-- Begin --

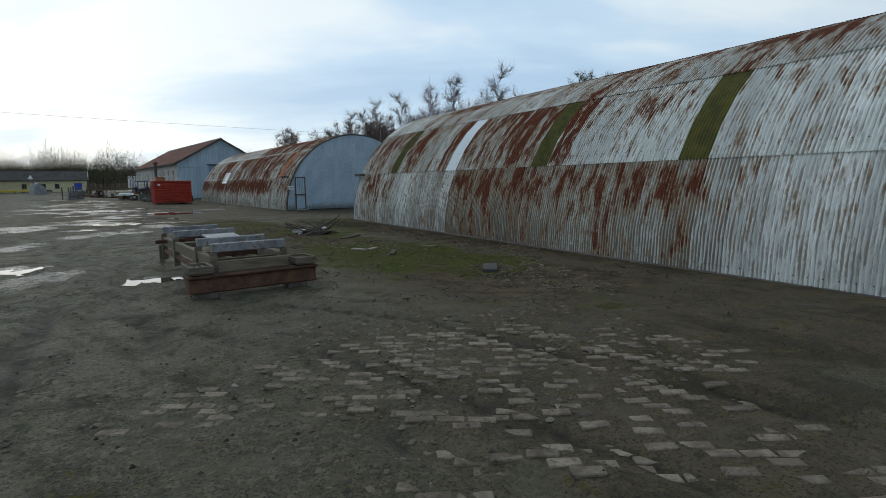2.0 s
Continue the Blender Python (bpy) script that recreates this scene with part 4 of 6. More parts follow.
# long walls: roughcast with tall white-framed windows
for side, name in ((0.0, "west"), (SW, "east")):
    holes = [2.2 + k * 3.1 for k in range(10)]
    x0, x1 = (side - 0.0, side + 0.22) if side == 0 else (side - 0.22, side)
    wall = child("long_wall", None, shed, None, "grey roughcast side wall")
    y = 0.04
    for h in holes + [SL]:
        part("pier", box((x0, y, 0), (x1, min(h, SL - 0.04), SE - 0.05)), M_GREYWALL, wall)
        if h < SL:
            part("apron", box((x0, h, 0), (x1, h + 1.15, 2.1)), M_GREYWALL, wall)
            part("lintel", box((x0, h, 3.9), (x1, h + 1.15, SE - 0.05)), M_GREYWALL, wall)
            win = child("window", None, shed, None, "tall white-framed window")
            xm = x0 + 0.06 if side == 0 else x1 - 0.06
            part("pane", box((xm - 0.01, h, 2.1), (xm + 0.01, h + 1.15, 3.9)), M_GLASS, win)
            for a, b in (((h, 2.1), (h + 0.09, 3.9)), ((h + 1.06, 2.1), (h + 1.15, 3.9)), ((h + 0.09, 2.1), (h + 1.06, 2.2)), ((h + 0.09, 3.8), (h + 1.06, 3.9)), ((h + 0.09, 2.98), (h + 1.06, 3.06)), ((h + 0.55, 2.2), (h + 0.6, 3.8))):
                part("window_frame", box((xm - 0.045, a[0], a[1]), (xm + 0.045, b[0], b[1]), 0.006), M_WHITE, win)
            part("sill", box((min(x0, x1 - 0.3) if side else x0 - 0.08, h - 0.05, 2.02), (x1 + (0.08 if side else 0), h + 1.2, 2.1), 0.01), M_CONCRETE, win)
        y = h + 1.15
part("gutter", box((-0.42, -0.2, SE - 0.30), (-0.28, SL + 0.2, SE - 0.20), 0.02), M_EDGE, shed)
# low white outbuilding behind the shed
out = thing("sheet_outbuilding", "whitish corrugated lean-to behind the shed", "outbuilding", (3.4, 77.0, 0.2), 1.5)
for x0, y0, x1, y1 in ((0, 0, 6.6, 0), (6.6, 0, 6.6, 19), (6.6, 19, 0, 19), (0, 19, 0, 0)):
    L = math.hypot(x1 - x0, y1 - y0)
    n = int(L / 0.1)
    dx, dy = (x1 - x0) / L, (y1 - y0) / L
    k = max(1, int(L / 1.0))
    for j in range(k):
        us = np.linspace(j * L / k, (j + 1) * L / k, 21)
        off = 0.02 * np.cos(2 * np.pi * us / 0.15)
        lo = np.stack([x0 + dx * us + dy * off, y0 + dy * us - dx * off, us * 0 - 0.1], -1)
        hi = lo + np.array([0, 0, 3.1])
        f = [(i, i + 1, 22 + i, 21 + i) for i in range(20)]
        child("wall_sheet", mesh_of("wall_sheet", np.concatenate([lo, hi]), f, M_WHITESHEET, True), out)
part("roof", prism([(-0.2, 2.95), (3.3, 3.25), (6.8, 3.0), (6.8, 3.08), (3.3, 3.34), (-0.2, 3.03)], -0.2, 19.2), M_WORNSTEEL, out, "grey sheet roof")

# ---- the cream building, the tall barn and the car at the yard's far end ----
cream = thing("cream_building", "long low cream-rendered building with a dark roof", "building", (-29.0, 121, 0.35), 0)
CL, CD, CE = 20.0, 6.0, 3.0
wins = [7.4, 11.0, 13.6]
x = 0.0
for w in wins + [CL]:
    part("wall", box((x, 0, -0.2), (min(w, CL - 2.6 if w == CL else w), 0.25, CE)), M_CREAM, cream)
    if w < CL:
        part("wall", box((w, 0, -0.2), (w + 0.9, 0.25, 1.0)), M_CREAM, cream)
        part("wall", box((w, 0, 2.1), (w + 0.9, 0.25, CE)), M_CREAM, cream)
        win = child("window", None, cream, None, "small dark window")
        part("pane", box((w, 0.12, 1.0), (w + 0.9, 0.15, 2.1)), M_GLASS, win)
        for a, b in (((w, 1.0), (w + 0.06, 2.1)), ((w + 0.84, 1.0), (w + 0.9, 2.1)), ((w + 0.42, 1.06), (w + 0.48, 2.04)), ((w + 0.06, 1.0), (w + 0.84, 1.06)), ((w + 0.06, 2.04), (w + 0.84, 2.1))):
            part("window_frame", box((a[0], 0.08, a[1]), (b[0], 0.18, b[1]), 0.005), M_OLDWOOD, win)
        part("sill", box((w - 0.06, -0.08, 0.92), (w + 0.96, 0.1, 1.0), 0.01), M_CONCRETE, win)
    x = w + 0.9
part("wall", box((CL - 1.0, 0, -0.2), (CL, 0.25, CE)), M_CREAM, cream)
part("wall", box((CL - 2.6, 0, 2.2), (CL - 1.0, 0.25, CE)), M_CREAM, cream)
part("door", box((CL - 2.58, 0.05, -0.05), (CL - 1.02, 0.16, 2.2), 0.02), M_BLUE, cream, "bright blue double door")
part("door_gap", box((CL - 1.815, 0.035, 0), (CL - 1.785, 0.052, 2.18)), M_DARK, cream)
part("end_wall", prism([(0.26, -0.2), (CD, -0.2), (CD, CE), (CD / 2, 4.85), (0.26, CE + 0.1)], CL - 0.25, CL, "x"), M_CREAM, cream)
part("end_wall", prism([(0.26, -0.2), (CD, -0.2), (CD, CE), (CD / 2, 4.85), (0.26, CE + 0.1)], 0, 0.25, "x"), M_CREAM, cream)
part("back_wall", box((0.26, CD - 0.25, -0.2), (CL - 0.26, CD - 0.01, CE)), M_CREAM, cream)
for a, b in (((-0.35, CE - 0.12), (CD / 2, 5.0)), ((CD + 0.35, CE - 0.12), (CD / 2, 5.0))):
    part("roof", prism([(a[0], a[1]), (b[0], b[1]), (b[0], b[1] + 0.12), (a[0], a[1] + 0.12)], -0.3, CL + 0.3, "x"), M_SLATE, cream)
part("bargeboard", prism([(-0.38, CE - 0.15), (CD / 2, 4.95), (CD / 2, 5.15), (-0.38, CE + 0.05)], CL + 0.3, CL + 0.36, "x"), M_WHITE, cream, "white barge board")
part("bargeboard", prism([(CD + 0.38, CE - 0.15), (CD / 2, 4.95), (CD / 2, 5.15), (CD + 0.38, CE + 0.05)], CL + 0.3, CL + 0.36, "x"), M_WHITE, cream)
part("gutter", tube((-0.2, -0.42, CE - 0.12), (CL + 0.2, -0.42, CE - 0.12), 0.06), M_EDGE, cream)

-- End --

» Description of the task
Every line above should be returned word for word, with the pictures left behind.

» The solution
2.0 s
Continue the Blender Python (bpy) script that recreates this scene with part 4 of 6. More parts follow.
# long walls: roughcast with tall white-framed windows
for side, name in ((0.0, "west"), (SW, "east")):
    holes = [2.2 + k * 3.1 for k in range(10)]
    x0, x1 = (side - 0.0, side + 0.22) if side == 0 else (side - 0.22, side)
    wall = child("long_wall", None, shed, None, "grey roughcast side wall")
    y = 0.04
    for h in holes + [SL]:
        part("pier", box((x0, y, 0), (x1, min(h, SL - 0.04), SE - 0.05)), M_GREYWALL, wall)
        if h < SL:
            part("apron", box((x0, h, 0), (x1, h + 1.15, 2.1)), M_GREYWALL, wall)
            part("lintel", box((x0, h, 3.9), (x1, h + 1.15, SE - 0.05)), M_GREYWALL, wall)
            win = child("window", None, shed, None, "tall white-framed window")
            xm = x0 + 0.06 if side == 0 else x1 - 0.06
            part("pane", box((xm - 0.01, h, 2.1), (xm + 0.01, h + 1.15, 3.9)), M_GLASS, win)
            for a, b in (((h, 2.1), (h + 0.09, 3.9)), ((h + 1.06, 2.1), (h + 1.15, 3.9)), ((h + 0.09, 2.1), (h + 1.06, 2.2)), ((h + 0.09, 3.8), (h + 1.06, 3.9)), ((h + 0.09, 2.98), (h + 1.06, 3.06)), ((h + 0.55, 2.2), (h + 0.6, 3.8))):
                part("window_frame", box((xm - 0.045, a[0], a[1]), (xm + 0.045, b[0], b[1]), 0.006), M_WHITE, win)
            part("sill", box((min(x0, x1 - 0.3) if side else x0 - 0.08, h - 0.05, 2.02), (x1 + (0.08 if side else 0), h + 1.2, 2.1), 0.01), M_CONCRETE, win)
        y = h + 1.15
part("gutter", box((-0.42, -0.2, SE - 0.30), (-0.28, SL + 0.2, SE - 0.20), 0.02), M_EDGE, shed)
# low white outbuilding behind the shed
out = thing("sheet_outbuilding", "whitish corrugated lean-to behind the shed", "outbuilding", (3.4, 77.0, 0.2), 1.5)
for x0, y0, x1, y1 in ((0, 0, 6.6, 0), (6.6, 0, 6.6, 19), (6.6, 19, 0, 19), (0, 19, 0, 0)):
    L = math.hypot(x1 - x0, y1 - y0)
    n = int(L / 0.1)
    dx, dy = (x1 - x0) / L, (y1 - y0) / L
    k = max(1, int(L / 1.0))
    for j in range(k):
        us = np.linspace(j * L / k, (j + 1) * L / k, 21)
        off = 0.02 * np.cos(2 * np.pi * us / 0.15)
        lo = np.stack([x0 + dx * us + dy * off, y0 + dy * us - dx * off, us * 0 - 0.1], -1)
        hi = lo + np.array([0, 0, 3.1])
        f = [(i, i + 1, 22 + i, 21 + i) for i in range(20)]
        child("wall_sheet", mesh_of("wall_sheet", np.concatenate([lo, hi]), f, M_WHITESHEET, True), out)
part("roof", prism([(-0.2, 2.95), (3.3, 3.25), (6.8, 3.0), (6.8, 3.08), (3.3, 3.34), (-0.2, 3.03)], -0.2, 19.2), M_WORNSTEEL, out, "grey sheet roof")

# ---- the cream building, the tall barn and the car at the yard's far end ----
cream = thing("cream_building", "long low cream-rendered building with a dark roof", "building", (-29.0, 121, 0.35), 0)
CL, CD, CE = 20.0, 6.0, 3.0
wins = [7.4, 11.0, 13.6]
x = 0.0
for w in wins + [CL]:
    part("wall", box((x, 0, -0.2), (min(w, CL - 2.6 if w == CL else w), 0.25, CE)), M_CREAM, cream)
    if w < CL:
        part("wall", box((w, 0, -0.2), (w + 0.9, 0.25, 1.0)), M_CREAM, cream)
        part("wall", box((w, 0, 2.1), (w + 0.9, 0.25, CE)), M_CREAM, cream)
        win = child("window", None, cream, None, "small dark window")
        part("pane", box((w, 0.12, 1.0), (w + 0.9, 0.15, 2.1)), M_GLASS, win)
        for a, b in (((w, 1.0), (w + 0.06, 2.1)), ((w + 0.84, 1.0), (w + 0.9, 2.1)), ((w + 0.42, 1.06), (w + 0.48, 2.04)), ((w + 0.06, 1.0), (w + 0.84, 1.06)), ((w + 0.06, 2.04), (w + 0.84, 2.1))):
            part("window_frame", box((a[0], 0.08, a[1]), (b[0], 0.18, b[1]), 0.005), M_OLDWOOD, win)
        part("sill", box((w - 0.06, -0.08, 0.92), (w + 0.96, 0.1, 1.0), 0.01), M_CONCRETE, win)
    x = w + 0.9
part("wall", box((CL - 1.0, 0, -0.2), (CL, 0.25, CE)), M_CREAM, cream)
part("wall", box((CL - 2.6, 0, 2.2), (CL - 1.0, 0.25, CE)), M_CREAM, cream)
part("door", box((CL - 2.58, 0.05, -0.05), (CL - 1.02, 0.16, 2.2), 0.02), M_BLUE, cream, "bright blue double door")
part("door_gap", box((CL - 1.815, 0.035, 0), (CL - 1.785, 0.052, 2.18)), M_DARK, cream)
part("end_wall", prism([(0.26, -0.2), (CD, -0.2), (CD, CE), (CD / 2, 4.85), (0.26, CE + 0.1)], CL - 0.25, CL, "x"), M_CREAM, cream)
part("end_wall", prism([(0.26, -0.2), (CD, -0.2), (CD, CE), (CD / 2, 4.85), (0.26, CE + 0.1)], 0, 0.25, "x"), M_CREAM, cream)
part("back_wall", box((0.26, CD - 0.25, -0.2), (CL - 0.26, CD - 0.01, CE)), M_CREAM, cream)
for a, b in (((-0.35, CE - 0.12), (CD / 2, 5.0)), ((CD + 0.35, CE - 0.12), (CD / 2, 5.0))):
    part("roof", prism([(a[0], a[1]), (b[0], b[1]), (b[0], b[1] + 0.12), (a[0], a[1] + 0.12)], -0.3, CL + 0.3, "x"), M_SLATE, cream)
part("bargeboard", prism([(-0.38, CE - 0.15), (CD / 2, 4.95), (CD / 2, 5.15), (-0.38, CE + 0.05)], CL + 0.3, CL + 0.36, "x"), M_WHITE, cream, "white barge board")
part("bargeboard", prism([(CD + 0.38, CE - 0.15), (CD / 2, 4.95), (CD / 2, 5.15), (CD + 0.38, CE + 0.05)], CL + 0.3, CL + 0.36, "x"), M_WHITE, cream)
part("gutter", tube((-0.2, -0.42, CE - 0.12), (CL + 0.2, -0.42, CE - 0.12), 0.06), M_EDGE, cream)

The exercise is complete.